PALM SPRINGS, Calif. - A man accused of killing his girlfriend in Palm Springs, then fleeing to Texas after police questioned him, waived his right to an extradition hearing and will be returned to Riverside County to be tried on a murder charge, the District Attorney's Office said Thursday.
James Beushausen, 34, is accused in the shooting death of Jaylynn Amanda Keith, 27, who was found around 10 a.m. March 15. She had been shot in the head and was found in a bathtub at Belardo Road apartment the couple shared.
Beushausen, who "abruptly quit his job'' and moved to McAllen, Texas, after being questioned by detectives, allegedly told police and Keith's relatives differing stories about her death, including that she had committed suicide.
Forensic analysis of the scene showed the shooting could not have been self-inflicted, according to a declaration in support of an arrest warrant, which cited the positioning of her body in relation to where investigators found the gun.
Following murder charges filed against him last week, Palm Springs investigators traveled to Texas and apprehended him in the parking lot of a shopping center in McAllen, which is just north of the Mexican border, according to Sgt. William Hutchinson.
Beushuasen on Tuesday waived his right to an extradition hearing, according to district attorney spokesman John Hall, but it's uncertain when he'll arrive back in Riverside County.

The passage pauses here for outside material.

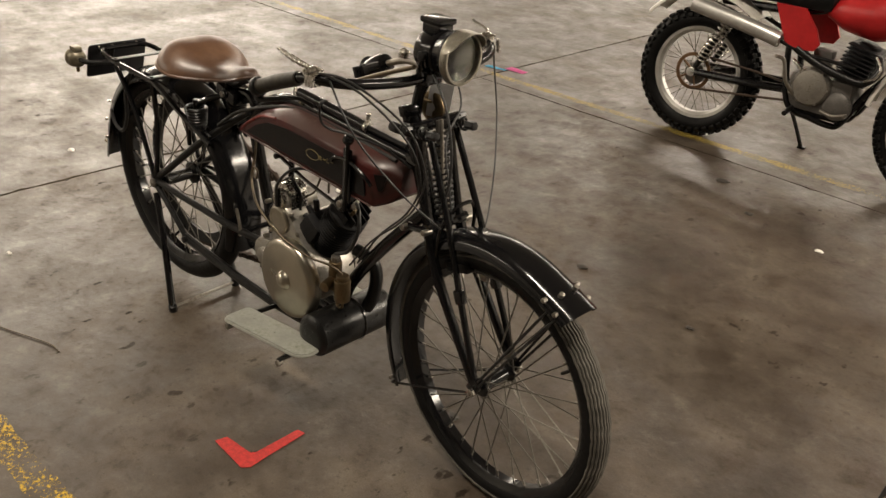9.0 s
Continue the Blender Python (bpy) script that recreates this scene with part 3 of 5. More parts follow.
box("brake_block", (1.20, 0, 0.573), (0.07, 0.07, 0.022), BLACK_DULL, fork, "", 0.004, (0, -18, 0))

# handlebar, lamp and horn
CUR[0] = BARS
bar = holder("handlebar", bike)
half = [(1.028, 0.0, 0.950), (1.032, 0.09, 0.953), (1.022, 0.18, 0.962), (0.996, 0.232, 0.967), (0.955, 0.256, 0.969), (0.905, 0.267, 0.957), (0.806, 0.280, 0.914)]
tube("bar_tube", [(x, -y, z) for x, y, z in reversed(half)] + half[1:], 0.0115, BLACK, bar, sides=12)
tube("stem", [(0.993, 0, 0.85), (1.0, 0, 0.90), (1.018, 0, 0.945)], [0.013, 0.013, 0.016], BLACK, bar)
box("bar_clamp", (1.027, 0, 0.951), (0.036, 0.05, 0.034), BLACK, bar, "", 0.006)
for s in (-1, 1):
    g = [(0.804, s * 0.281, 0.915), (0.83, s * 0.277, 0.926), (0.862, s * 0.273, 0.940), (0.92, s * 0.266, 0.961)]
    tube("grip", g, [0.0165, 0.0155, 0.0165, 0.0150], GRIP, bar, "old olive-brown rubber grip" if s < 0 else "black rubber grip", sides=16)
    drum("grip_flange", (0.796, s * 0.282, 0.911), (0.808, s * 0.280, 0.917), 0.021, BLACK_DULL, bar)
    tube("inverted_lever", [(0.802, s * 0.281, 0.901), (0.811, s * 0.280, 0.889), (0.85, s * 0.270, 0.900), (0.90, s * 0.256, 0.912), (0.945, s * 0.246, 0.905)], [0.006, 0.006, 0.0055, 0.005, 0.0045], STEEL if s > 0 else BLACK_DULL, bar, "bare steel lever" if s > 0 else "", flat=1.0)
    box("lever_pivot", (0.802, s * 0.281, 0.898), (0.016, 0.014, 0.03), BLACK_DULL, bar, "", 0.003)
    lathe("control_body", (0.958, s * 0.258, 0.979), (0.956, s * 0.258, 0.995), [(0.016, 0), (0.022, 0.002), (0.022, 0.008), (0.015, 0.012), (0.006, 0.016), (0, 0.017)], CHROME, bar, "nickel lever body", 24)
    box("control_clamp", (0.958, s * 0.258, 0.969), (0.022, 0.032, 0.03), CHROME, bar, "", 0.004)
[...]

Beushausen is expected to be arraigned at the Larson Justice Center in Indio, but a court date has not yet been set.
The arrest warrant declaration states that Keith was planning on leaving Beushausen and had been involved in "an altercation'' with him on the morning of March 14.

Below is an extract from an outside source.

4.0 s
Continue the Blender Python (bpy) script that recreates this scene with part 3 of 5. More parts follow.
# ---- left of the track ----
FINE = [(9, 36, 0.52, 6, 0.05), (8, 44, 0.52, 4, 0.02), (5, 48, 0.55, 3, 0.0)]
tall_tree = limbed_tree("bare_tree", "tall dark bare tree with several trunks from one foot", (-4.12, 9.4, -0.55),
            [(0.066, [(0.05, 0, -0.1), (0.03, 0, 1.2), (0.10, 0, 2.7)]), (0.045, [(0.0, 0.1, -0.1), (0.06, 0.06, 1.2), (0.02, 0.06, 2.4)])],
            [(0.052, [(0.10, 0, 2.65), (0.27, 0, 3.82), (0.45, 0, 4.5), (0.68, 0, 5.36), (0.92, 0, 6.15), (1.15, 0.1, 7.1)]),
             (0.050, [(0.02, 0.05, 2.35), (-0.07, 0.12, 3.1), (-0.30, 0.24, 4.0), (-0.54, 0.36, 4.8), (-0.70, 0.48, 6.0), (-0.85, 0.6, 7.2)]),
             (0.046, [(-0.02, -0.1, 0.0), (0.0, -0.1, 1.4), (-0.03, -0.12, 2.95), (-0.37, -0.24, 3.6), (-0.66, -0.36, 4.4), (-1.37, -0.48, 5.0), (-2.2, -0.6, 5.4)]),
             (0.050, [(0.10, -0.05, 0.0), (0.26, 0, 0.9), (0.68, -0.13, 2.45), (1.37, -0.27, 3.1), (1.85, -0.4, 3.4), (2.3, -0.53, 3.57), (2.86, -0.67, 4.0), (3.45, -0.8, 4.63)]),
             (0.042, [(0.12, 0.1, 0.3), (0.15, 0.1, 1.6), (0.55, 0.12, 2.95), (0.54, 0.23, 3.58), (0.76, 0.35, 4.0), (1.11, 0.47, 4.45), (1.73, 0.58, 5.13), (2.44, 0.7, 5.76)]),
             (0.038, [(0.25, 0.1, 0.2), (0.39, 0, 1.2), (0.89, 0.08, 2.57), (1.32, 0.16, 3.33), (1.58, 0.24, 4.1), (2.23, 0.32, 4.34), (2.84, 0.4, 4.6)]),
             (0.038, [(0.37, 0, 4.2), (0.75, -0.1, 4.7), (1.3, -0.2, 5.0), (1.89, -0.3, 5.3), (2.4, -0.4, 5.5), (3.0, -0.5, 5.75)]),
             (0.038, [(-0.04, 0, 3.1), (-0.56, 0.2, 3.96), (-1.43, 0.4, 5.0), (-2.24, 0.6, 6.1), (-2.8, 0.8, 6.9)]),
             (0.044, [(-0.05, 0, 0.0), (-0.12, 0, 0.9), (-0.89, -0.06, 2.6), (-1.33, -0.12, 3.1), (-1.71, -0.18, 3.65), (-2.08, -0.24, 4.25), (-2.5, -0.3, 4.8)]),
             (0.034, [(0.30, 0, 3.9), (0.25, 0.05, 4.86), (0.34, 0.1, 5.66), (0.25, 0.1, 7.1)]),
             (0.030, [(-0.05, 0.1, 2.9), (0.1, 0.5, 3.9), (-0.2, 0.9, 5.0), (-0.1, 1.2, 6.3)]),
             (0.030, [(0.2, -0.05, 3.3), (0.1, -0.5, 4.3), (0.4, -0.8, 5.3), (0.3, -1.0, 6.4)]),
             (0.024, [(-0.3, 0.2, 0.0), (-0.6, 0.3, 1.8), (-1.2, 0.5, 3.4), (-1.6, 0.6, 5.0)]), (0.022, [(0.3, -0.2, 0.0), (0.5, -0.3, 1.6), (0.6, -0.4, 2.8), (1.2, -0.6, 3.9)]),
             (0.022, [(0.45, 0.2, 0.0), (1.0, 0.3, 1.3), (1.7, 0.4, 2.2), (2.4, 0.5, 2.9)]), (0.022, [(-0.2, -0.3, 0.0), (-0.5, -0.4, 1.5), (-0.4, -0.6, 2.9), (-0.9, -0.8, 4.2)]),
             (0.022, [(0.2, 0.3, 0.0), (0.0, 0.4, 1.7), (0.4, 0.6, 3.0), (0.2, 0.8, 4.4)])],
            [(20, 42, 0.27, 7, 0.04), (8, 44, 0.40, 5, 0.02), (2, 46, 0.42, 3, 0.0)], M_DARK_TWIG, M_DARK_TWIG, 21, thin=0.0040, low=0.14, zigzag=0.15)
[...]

Keith told family members that Beushausen had become "psycho crazy'' during the altercation and was afraid that things would go "physically bad'' when she told him she wanted to break up.
Beushausen was described in court documents as "a gun enthusiast, who was familiar with firearms.'' He allegedly had his gun outside his gun safe during his argument with Keith, adding to her fears for her safety, according to the declaration.
She intended on telling him she wanted to leave "when he sobered up'' and had already made arrangements with family and friends for another living situation. The declaration states that she had no history of depression or suicidal thoughts.
On the morning Keith's body was discovered, Beushausen also allegedly displayed abnormal behavior at his workplace, arriving late and leaving early, which coworkers told police was unusual, since he was known as a "stickler for time.''
In addition to murder, Beushausen is also charged with two counts of possessing assault weapons, stemming from two rifles investigators found at his home.